"In this environment, we anticipate that inflation will remain low," Fed Chairman Ben Bernanke said in testimony on June 3. "The slack in resource utilization remains sizable, and notwithstanding recent increases in the prices of oil and other commodities, cost pressures generally remain subdued. As a consequence, inflation is likely to move down some over the next year relative to its pace in 2008."
The government's plan is to fight the sour economy now by spending money, and worry about the debt problem later. "If that's the price to keep from having the second Great Depression, it's a bargain," say Ken Goldstein, economist at The Conference Board.
Even ardent supporters of the government's plan, however, worry that massive U.S. debt could be inflationary. Every day, for example, the U.S. needs to borrow $15 billion to fund the deficit, says Axel Merk, portfolio manager of the Merk Hard Currency fund. "Someone has to buy all that," he says. More important, the U.S. has to repay it.
Inflation is a tempting choice to pay the nation's staggering debt, especially because the alternatives are to raise taxes or cut spending. Already, some economists are suggesting letting inflation take some of the bite out of government spending.
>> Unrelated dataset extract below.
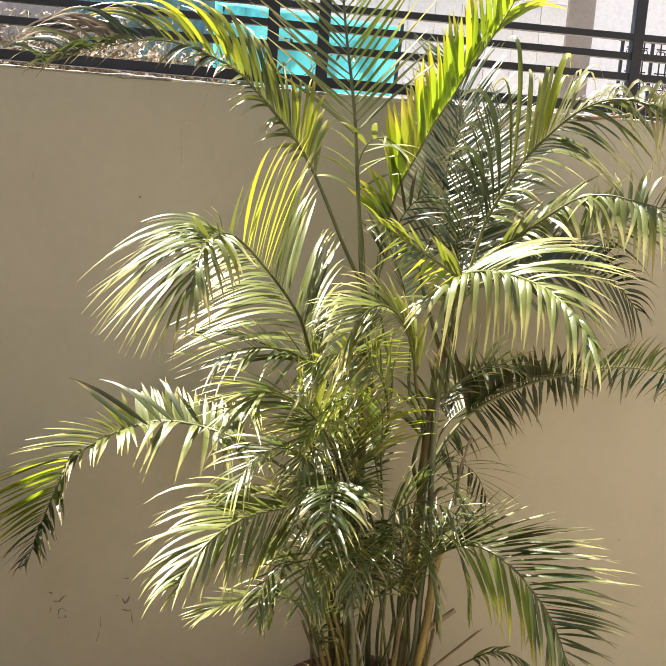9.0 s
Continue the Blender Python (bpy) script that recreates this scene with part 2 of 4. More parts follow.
# ---- the setting ----
WALL_TOP = 1.577
floor = tagged(link("floor", box((-1.75, -4.2, -0.12), (2.7, -0.002, -0.005)), GROUT), kind="structure")
tagged(link("ground", box((-220, -220, -0.4), (220, 0.05, -0.125)), GROUND), kind="structure")
tagged(link("ground_behind", box((-220, 0.16, -0.4), (220, 220, 1.50)), GROUND), kind="structure")
wall = tagged(link("wall_north", box((-1.748, 0, -0.1), (2.048, 0.15, WALL_TOP), 0.004), PLASTER), kind="structure")
baseboard = tagged(link("baseboard", box((-1.748, -0.010, 0), (2.048, -0.0005, 0.094)), GROUT), kind="structure")

# added out of view: height and place set the left edge of the sun patch
tagged(link("unseen_wall_west", box((-1.98, -2.3, -0.1), (-1.75, 0.90, 3.62)), PLASTER), kind="structure")
# added out of view to bounce warm sunlight onto the right of the north wall
tagged(link("unseen_wall_east", box((2.05, -4.2, -0.1), (2.28, 0.15, 2.8)), PLASTER), kind="structure")
# added behind the camera to cut blue sky fill and warm the bounce
tagged(link("unseen_wall_south", box((-1.98, -4.43, -0.1), (2.28, -4.202, 3.0)), PLASTER), kind="structure")

# lumpy white mortar along the top of the wall
rng = random.Random(4)
bm = bmesh.new()
rows = []
for i in range(379):
    x = -1.745 + i * 0.01
    a, b = noise.noise((x * 9, 1.3, 0)), noise.noise((x * 31, 4.1, 0))
    front, top = -0.004 - 0.004 * max(0, a) - 0.003 * b, WALL_TOP + 0.004 + 0.005 * a + 0.004 * b
    low = WALL_TOP - 0.003 - 0.005 * max(0, b) - 0.004 * a
    rows.append([bm.verts.new(v) for v in ((x, -0.0008, low), (x, front, low + 0.003), (x, front, top - 0.003), (x, 0.012 + 0.006 * b, top), (x, 0.04, top - 0.003 + 0.004 * b), (x, 0.10, WALL_TOP + 0.003), (x, 0.149, WALL_TOP + 0.002))])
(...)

Kenneth Rogoff, chief economist at the International Monetary Fund, gently told Bloomberg News that a bit of inflation might be a good thing. "I'm advocating 6% inflation for at least a couple of years," said Rogoff, now a professor at Harvard University. "It would ameliorate the debt bomb and help us work through the deleveraging process."
The effects of inflation are cumulative. After five years of 6% inflation, $1 trillion would be worth $734 billion, a 27% drop. Even a 2% inflation rate would be a cumulative devaluation of 81% over 30 years.
And, at least initially, a bit of inflation would be welcome. "If you have debt, you love inflation," says Merk. Workers would get bigger raises, home prices would increase, and 30-year fixed-rate mortgage payments would remain the same.
Not-so-good long view
But any sustained burst of inflation would have some ugly long-term effects:
•Higher interest rates.The Federal Reserve typically raises short-term interest rates to cool off the economy and tamp down inflation. Even if inflation remains tame, the Fed will eventually have to return short-term rates to normal — about 3% to 5%.
Other interest rates would rise, too. Bond traders, for example, loathe inflation, which eats away at the spending power of bonds' fixed interest payments. When inflation looks likely, bond traders demand higher bond yields — and higher long-term rates can also act as a brake on the economy, raising payments on everything from corporate borrowing to home loans.
•A lower dollar. The value of the dollar on the international currency exchanges is another measure of inflation. If foreign investors think the U.S. is inflating its currency, they will demand more dollars in exchange for other currency — say, the euro or the yen.
A declining dollar makes imported goods more expensive, although it makes U.S. exports more attractive.
"There's likely to be long-term decline in the dollar; that's generally inflationary," says Mihir Worah, head of inflation-linked bond trading at Pimco, the West Coast bond powerhouse.
The nightmare scenario is that the dollar loses its pre-eminence as a world currency.